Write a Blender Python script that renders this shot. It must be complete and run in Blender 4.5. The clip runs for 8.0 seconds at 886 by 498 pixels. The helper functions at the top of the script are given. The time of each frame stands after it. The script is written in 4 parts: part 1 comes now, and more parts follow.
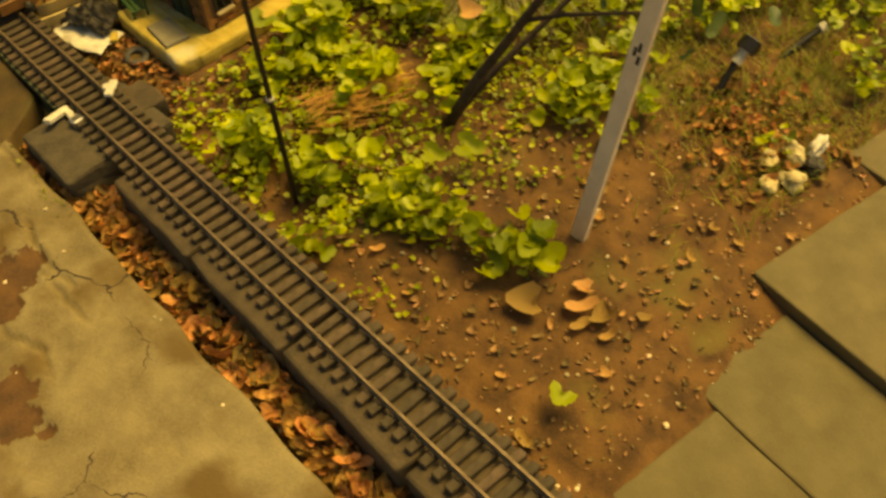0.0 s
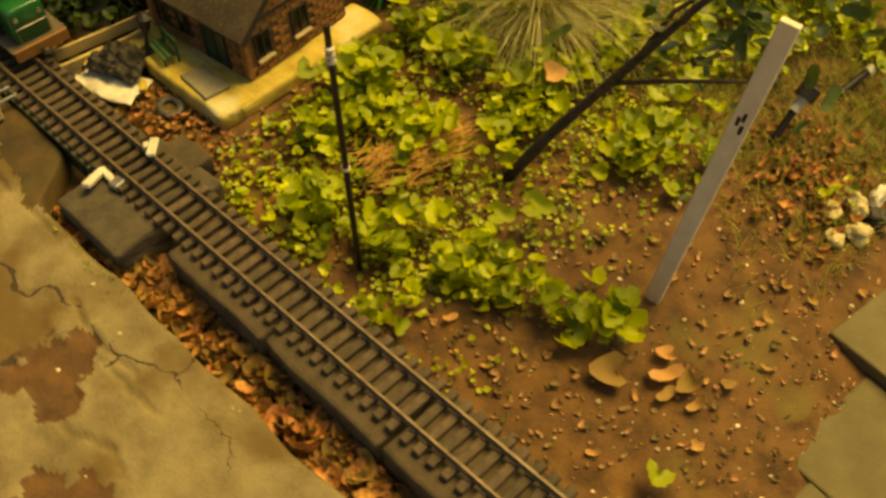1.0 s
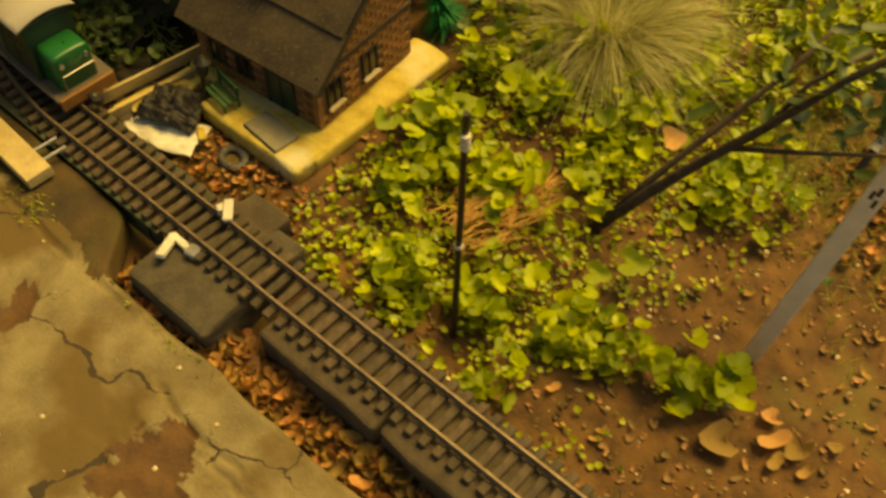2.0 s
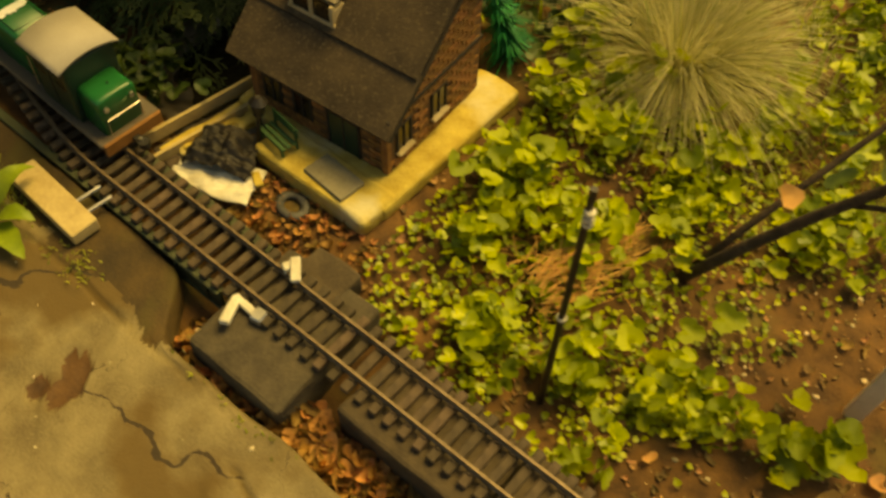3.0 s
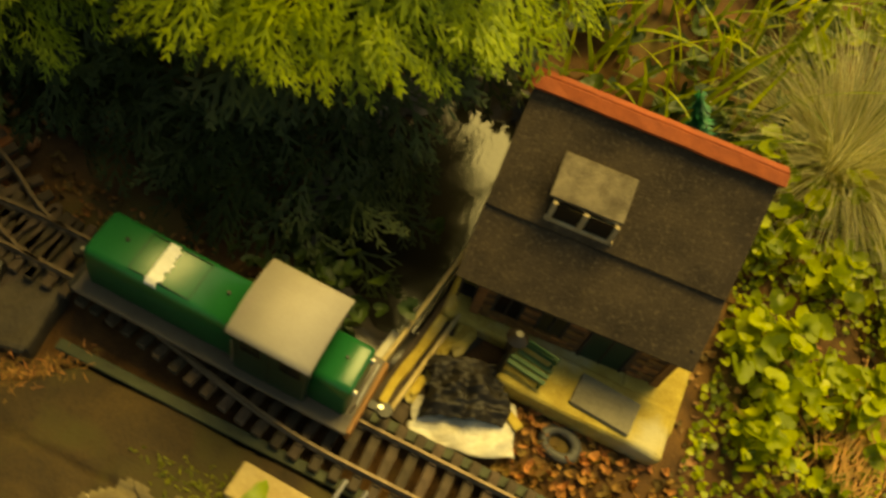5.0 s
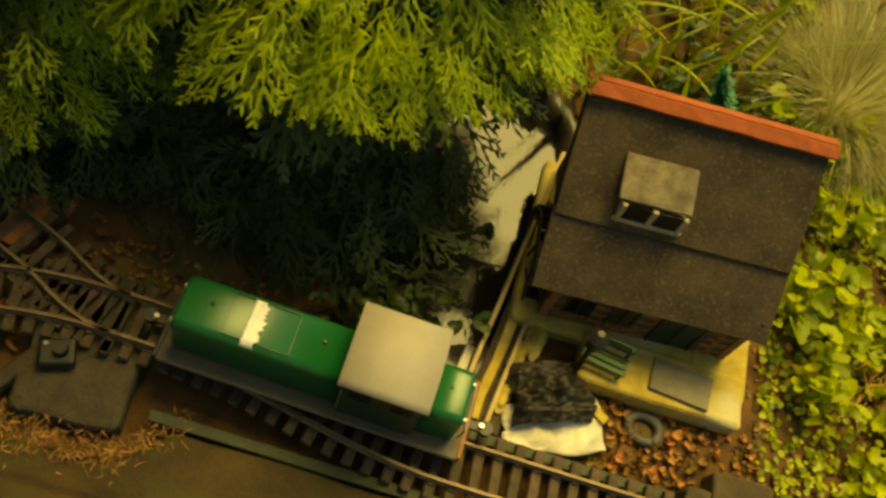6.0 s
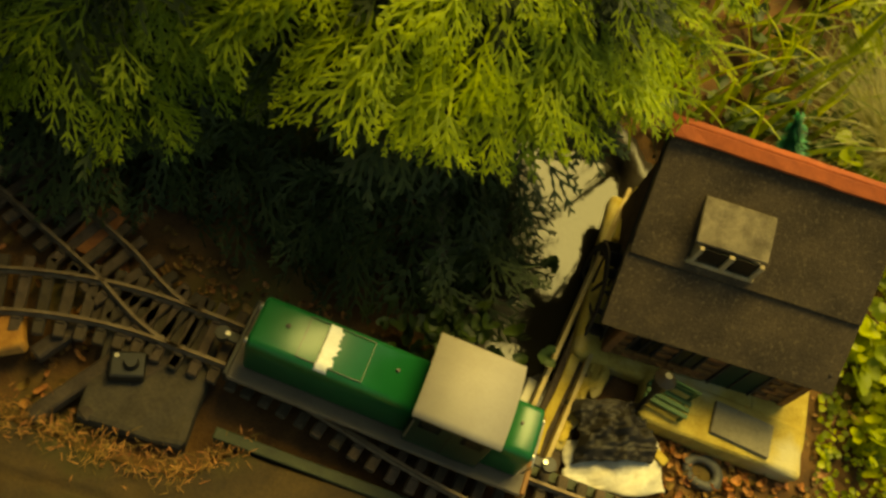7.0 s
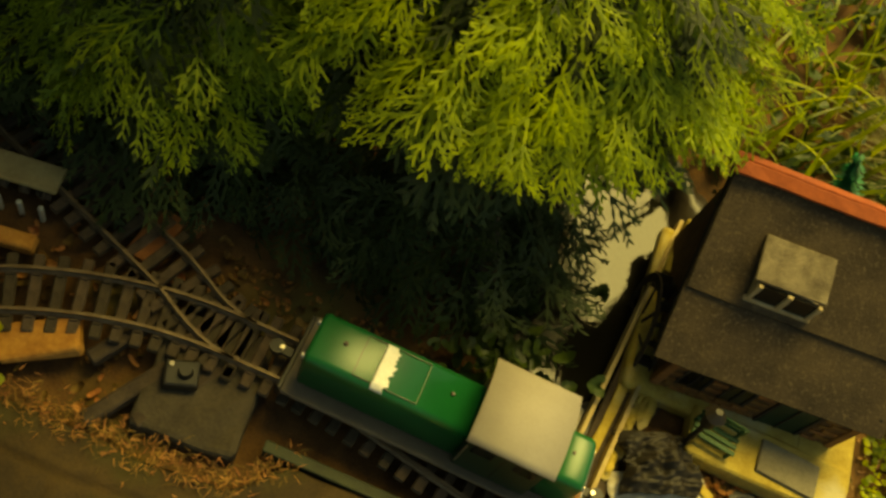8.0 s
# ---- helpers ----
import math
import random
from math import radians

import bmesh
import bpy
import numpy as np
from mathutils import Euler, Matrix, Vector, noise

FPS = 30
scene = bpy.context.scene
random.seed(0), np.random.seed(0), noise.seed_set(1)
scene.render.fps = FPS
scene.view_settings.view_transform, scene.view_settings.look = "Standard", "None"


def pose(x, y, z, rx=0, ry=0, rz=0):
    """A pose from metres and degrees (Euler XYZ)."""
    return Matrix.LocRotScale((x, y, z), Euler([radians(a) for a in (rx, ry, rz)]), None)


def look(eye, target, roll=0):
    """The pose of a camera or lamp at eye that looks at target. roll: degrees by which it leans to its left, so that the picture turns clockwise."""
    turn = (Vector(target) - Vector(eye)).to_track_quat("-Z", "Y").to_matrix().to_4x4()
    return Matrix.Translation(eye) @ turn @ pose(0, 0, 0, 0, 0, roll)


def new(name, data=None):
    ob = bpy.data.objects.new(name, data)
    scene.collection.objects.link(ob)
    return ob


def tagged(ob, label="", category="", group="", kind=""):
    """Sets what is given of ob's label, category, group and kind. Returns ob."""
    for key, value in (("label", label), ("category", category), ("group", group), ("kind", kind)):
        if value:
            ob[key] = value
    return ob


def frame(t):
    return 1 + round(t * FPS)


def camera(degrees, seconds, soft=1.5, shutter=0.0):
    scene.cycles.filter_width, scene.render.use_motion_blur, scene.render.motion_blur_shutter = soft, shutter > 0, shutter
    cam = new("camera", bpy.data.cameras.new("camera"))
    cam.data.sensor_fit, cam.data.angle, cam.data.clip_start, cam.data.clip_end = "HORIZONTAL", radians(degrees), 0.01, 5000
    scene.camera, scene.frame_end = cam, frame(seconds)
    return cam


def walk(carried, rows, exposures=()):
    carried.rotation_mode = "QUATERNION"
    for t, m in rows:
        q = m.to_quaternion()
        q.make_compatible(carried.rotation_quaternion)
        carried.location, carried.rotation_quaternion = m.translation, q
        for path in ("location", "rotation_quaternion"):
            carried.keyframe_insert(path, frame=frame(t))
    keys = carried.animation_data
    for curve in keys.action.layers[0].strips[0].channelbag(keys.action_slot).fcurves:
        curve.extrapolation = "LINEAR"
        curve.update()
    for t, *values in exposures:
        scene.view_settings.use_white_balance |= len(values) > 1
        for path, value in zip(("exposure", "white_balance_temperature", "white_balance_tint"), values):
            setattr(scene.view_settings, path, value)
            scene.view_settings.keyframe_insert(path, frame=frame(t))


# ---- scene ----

★ ★ ★ ★ ★ ★ ★

• SHORT PROBLEM: Take the lines from the start of the material to the line with "radians(degrees), 0.01, 5000", both included, and transcribe them exactly without the pictures.

• RESULT OF THE EXERCISE:
Write a Blender Python script that renders this shot. It must be complete and run in Blender 4.5. The clip runs for 8.0 seconds at 886 by 498 pixels. The helper functions at the top of the script are given. The time of each frame stands after it. The script is written in 4 parts: part 1 comes now, and more parts follow.
0.0 s
1.0 s
2.0 s
3.0 s
5.0 s
6.0 s
7.0 s
8.0 s
# ---- helpers ----
import math
import random
from math import radians

import bmesh
import bpy
import numpy as np
from mathutils import Euler, Matrix, Vector, noise

FPS = 30
scene = bpy.context.scene
random.seed(0), np.random.seed(0), noise.seed_set(1)
scene.render.fps = FPS
scene.view_settings.view_transform, scene.view_settings.look = "Standard", "None"


def pose(x, y, z, rx=0, ry=0, rz=0):
    """A pose from metres and degrees (Euler XYZ)."""
    return Matrix.LocRotScale((x, y, z), Euler([radians(a) for a in (rx, ry, rz)]), None)


def look(eye, target, roll=0):
    """The pose of a camera or lamp at eye that looks at target. roll: degrees by which it leans to its left, so that the picture turns clockwise."""
    turn = (Vector(target) - Vector(eye)).to_track_quat("-Z", "Y").to_matrix().to_4x4()
    return Matrix.Translation(eye) @ turn @ pose(0, 0, 0, 0, 0, roll)


def new(name, data=None):
    ob = bpy.data.objects.new(name, data)
    scene.collection.objects.link(ob)
    return ob


def tagged(ob, label="", category="", group="", kind=""):
    """Sets what is given of ob's label, category, group and kind. Returns ob."""
    for key, value in (("label", label), ("category", category), ("group", group), ("kind", kind)):
        if value:
            ob[key] = value
    return ob


def frame(t):
    return 1 + round(t * FPS)


def camera(degrees, seconds, soft=1.5, shutter=0.0):
    scene.cycles.filter_width, scene.render.use_motion_blur, scene.render.motion_blur_shutter = soft, shutter > 0, shutter
    cam = new("camera", bpy.data.cameras.new("camera"))
    cam.data.sensor_fit, cam.data.angle, cam.data.clip_start, cam.data.clip_end = "HORIZONTAL", radians(degrees), 0.01, 5000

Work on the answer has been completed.